Some governments reportedly have had to roll over debts due to tight cash flow and corruption, so restricting them from raising funds in this way could hit China’s growth this year.

“They could lead to a liquidity tightening for local governments and, hence, a slowdown in local governments’ investment,” noted UBS economist Wang Tao.

But that may be a small price to pay to prevent the burgeoning risks of China’s shadow banking sector from destabilizing the whole system if defaults spike.

Scholars like Peking University professor Huang Yiping have even questioned if it could lead to “China’s version of the (United States’) subprime debt crisis.”
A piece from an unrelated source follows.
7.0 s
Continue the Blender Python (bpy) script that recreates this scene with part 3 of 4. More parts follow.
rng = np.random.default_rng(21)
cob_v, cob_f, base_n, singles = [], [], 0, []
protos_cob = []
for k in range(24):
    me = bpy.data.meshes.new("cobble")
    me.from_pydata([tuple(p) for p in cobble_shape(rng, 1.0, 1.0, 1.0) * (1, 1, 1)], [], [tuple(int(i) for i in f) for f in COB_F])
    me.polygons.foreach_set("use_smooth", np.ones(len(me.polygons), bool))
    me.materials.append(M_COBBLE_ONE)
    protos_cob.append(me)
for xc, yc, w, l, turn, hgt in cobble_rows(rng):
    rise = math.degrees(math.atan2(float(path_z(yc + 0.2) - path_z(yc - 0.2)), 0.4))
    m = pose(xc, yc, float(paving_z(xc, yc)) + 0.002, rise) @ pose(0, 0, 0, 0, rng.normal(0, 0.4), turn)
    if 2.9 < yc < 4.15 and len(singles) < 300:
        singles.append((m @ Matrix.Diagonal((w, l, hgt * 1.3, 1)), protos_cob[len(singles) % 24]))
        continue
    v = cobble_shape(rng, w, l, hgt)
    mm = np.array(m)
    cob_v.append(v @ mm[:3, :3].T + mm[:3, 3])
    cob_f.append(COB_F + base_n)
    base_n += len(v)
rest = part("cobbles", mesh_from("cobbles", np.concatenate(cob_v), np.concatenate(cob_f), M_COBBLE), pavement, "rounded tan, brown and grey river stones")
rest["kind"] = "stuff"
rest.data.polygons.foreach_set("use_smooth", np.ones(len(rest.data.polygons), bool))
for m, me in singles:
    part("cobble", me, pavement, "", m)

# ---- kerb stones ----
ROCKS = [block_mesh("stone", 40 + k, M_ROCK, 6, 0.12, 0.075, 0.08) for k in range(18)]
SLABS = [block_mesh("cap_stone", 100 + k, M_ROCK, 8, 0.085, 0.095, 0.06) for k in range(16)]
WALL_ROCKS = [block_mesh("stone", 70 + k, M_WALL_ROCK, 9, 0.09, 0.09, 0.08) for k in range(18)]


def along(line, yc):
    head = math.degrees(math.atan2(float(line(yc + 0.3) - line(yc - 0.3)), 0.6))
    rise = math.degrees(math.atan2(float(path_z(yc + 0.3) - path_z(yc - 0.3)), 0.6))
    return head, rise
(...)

So more analysts are urging further reforms to make banks’ lending decisions and interest rates more market-oriented. “The huge risks faced by China’s wealth management products cannot simply be resolved through one round of checks,” argued Chinese Academy of Social Sciences professor Yi Xianrong. “The root of the matter lies in reforming the financial system.”

China sets its interest rates on deposits at artificially low levels, so state banking giants can lend at favorable rates to state-owned enterprises. Private businesses, starved of credit, resort to borrowing from underground lenders at sky-high rates.
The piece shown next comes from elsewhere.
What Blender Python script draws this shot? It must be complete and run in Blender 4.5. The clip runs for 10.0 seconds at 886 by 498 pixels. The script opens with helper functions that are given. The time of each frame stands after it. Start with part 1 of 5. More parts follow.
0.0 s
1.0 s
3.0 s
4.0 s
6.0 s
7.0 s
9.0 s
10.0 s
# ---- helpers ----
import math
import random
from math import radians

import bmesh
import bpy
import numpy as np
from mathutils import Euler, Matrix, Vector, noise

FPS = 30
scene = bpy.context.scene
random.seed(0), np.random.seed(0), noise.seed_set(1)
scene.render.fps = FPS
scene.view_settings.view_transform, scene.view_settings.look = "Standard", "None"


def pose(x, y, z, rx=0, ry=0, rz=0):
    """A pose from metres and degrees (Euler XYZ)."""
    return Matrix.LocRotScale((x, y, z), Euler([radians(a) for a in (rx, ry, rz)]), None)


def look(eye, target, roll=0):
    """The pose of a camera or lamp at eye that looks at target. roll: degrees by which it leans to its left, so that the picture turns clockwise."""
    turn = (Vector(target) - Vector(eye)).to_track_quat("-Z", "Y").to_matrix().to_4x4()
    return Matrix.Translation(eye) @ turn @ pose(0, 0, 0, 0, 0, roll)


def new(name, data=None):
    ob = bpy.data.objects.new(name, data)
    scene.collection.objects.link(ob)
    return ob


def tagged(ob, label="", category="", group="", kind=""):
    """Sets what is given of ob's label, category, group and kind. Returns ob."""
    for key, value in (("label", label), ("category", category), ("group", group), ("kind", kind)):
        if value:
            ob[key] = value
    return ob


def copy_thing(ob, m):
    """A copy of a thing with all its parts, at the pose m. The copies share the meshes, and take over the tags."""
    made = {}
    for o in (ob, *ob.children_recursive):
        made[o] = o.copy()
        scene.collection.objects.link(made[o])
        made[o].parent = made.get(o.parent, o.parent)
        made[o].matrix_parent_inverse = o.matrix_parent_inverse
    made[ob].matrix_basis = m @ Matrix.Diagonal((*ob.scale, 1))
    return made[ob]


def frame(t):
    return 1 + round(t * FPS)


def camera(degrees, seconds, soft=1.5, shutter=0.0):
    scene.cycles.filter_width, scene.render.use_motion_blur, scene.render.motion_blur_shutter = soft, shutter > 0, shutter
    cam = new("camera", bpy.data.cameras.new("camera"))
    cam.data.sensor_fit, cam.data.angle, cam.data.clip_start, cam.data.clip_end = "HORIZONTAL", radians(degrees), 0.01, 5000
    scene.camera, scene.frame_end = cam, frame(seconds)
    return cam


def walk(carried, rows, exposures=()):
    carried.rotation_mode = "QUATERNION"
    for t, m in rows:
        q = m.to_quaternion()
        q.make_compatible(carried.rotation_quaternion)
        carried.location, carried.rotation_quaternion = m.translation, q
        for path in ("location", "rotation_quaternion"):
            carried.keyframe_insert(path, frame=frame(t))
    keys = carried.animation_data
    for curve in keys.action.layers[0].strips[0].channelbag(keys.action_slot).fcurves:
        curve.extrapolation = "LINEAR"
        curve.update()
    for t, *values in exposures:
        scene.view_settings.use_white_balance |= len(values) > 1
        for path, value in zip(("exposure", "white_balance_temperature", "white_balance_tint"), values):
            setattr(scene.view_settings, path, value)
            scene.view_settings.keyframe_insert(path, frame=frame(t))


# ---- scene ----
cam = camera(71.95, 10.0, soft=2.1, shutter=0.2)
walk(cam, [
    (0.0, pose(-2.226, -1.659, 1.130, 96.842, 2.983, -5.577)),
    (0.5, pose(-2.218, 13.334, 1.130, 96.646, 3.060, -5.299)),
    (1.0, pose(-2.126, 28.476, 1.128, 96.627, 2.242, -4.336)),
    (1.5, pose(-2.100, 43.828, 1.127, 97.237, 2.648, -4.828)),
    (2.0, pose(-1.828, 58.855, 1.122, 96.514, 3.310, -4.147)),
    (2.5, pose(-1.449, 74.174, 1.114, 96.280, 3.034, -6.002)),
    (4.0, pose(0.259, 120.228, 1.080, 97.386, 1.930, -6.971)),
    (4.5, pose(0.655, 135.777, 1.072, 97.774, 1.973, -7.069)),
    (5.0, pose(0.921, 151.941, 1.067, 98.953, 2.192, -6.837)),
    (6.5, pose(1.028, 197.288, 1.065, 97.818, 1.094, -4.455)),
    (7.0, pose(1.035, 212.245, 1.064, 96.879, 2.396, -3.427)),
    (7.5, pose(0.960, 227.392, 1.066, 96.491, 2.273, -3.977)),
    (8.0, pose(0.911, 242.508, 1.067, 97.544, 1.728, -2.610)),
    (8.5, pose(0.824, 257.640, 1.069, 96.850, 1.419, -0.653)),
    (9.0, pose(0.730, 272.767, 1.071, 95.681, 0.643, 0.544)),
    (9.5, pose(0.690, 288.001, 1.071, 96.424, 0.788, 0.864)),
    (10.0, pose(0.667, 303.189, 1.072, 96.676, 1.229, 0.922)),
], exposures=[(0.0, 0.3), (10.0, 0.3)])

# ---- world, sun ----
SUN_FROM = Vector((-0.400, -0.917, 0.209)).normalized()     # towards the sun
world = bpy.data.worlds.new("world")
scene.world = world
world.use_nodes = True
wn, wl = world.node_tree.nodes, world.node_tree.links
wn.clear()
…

This has helped the shadow banking sector to nearly double in the past two years to 25.6 trillion yuan, or more than a third of total lending, Barclays analysts estimated.

Meanwhile, savers are seeking higher-yield products to park their cash. Enter wealth management products. Sold by banks as alternatives to time deposits, they dangle rates too good to be true. Take one product offer reported last week by The Beijing News: Invest 1 million yuan for a week and get a 3.5 percent return. It would take a year to earn this amount of interest on a time deposit.

Such products do not give details of what they are invested in. But typically, they are structured from high-risk loans to entities from property developers to steel producers and even music concert organizers that would not qualify for a formal bank loan.

The assets and liabilities are booked off the balance sheet so banks would not be seen to flout risk regulations.

Not surprisingly, such products took off in a big way. Sales soared 48 percent last year to 13 trillion yuan, said ratings agency Fitch. This was up from about 7 trillion yuan in 2010, according to research firm Benefit Wealth.

But things started unraveling when state-owned Hua Xia Bank’s Shanghai branch failed to pay interest of up to 13 percent to customers who invested 140 million yuan, after its product reached maturity.

In October, Bank of China chairman Xiao Gang warned about wealth management products being “fundamentally a Ponzi scheme.”

What analysts now fear is that a string of defaults could spark turmoil among depositors.

One case ― albeit a small one - has already taken place. Villagers from southern Yancheng city panicked when told they would not get their money back on a product sold by some rural co-operatives.

They rushed to withdraw all their bank savings for fear of more defaults, forcing one co-op to limit withdrawals to 60,000 yuan a day to prevent a bank run.

“The biggest problem with this mess is the impact on banks’ reputation and trust,” said University of International Business and Economics professor Gao Jie.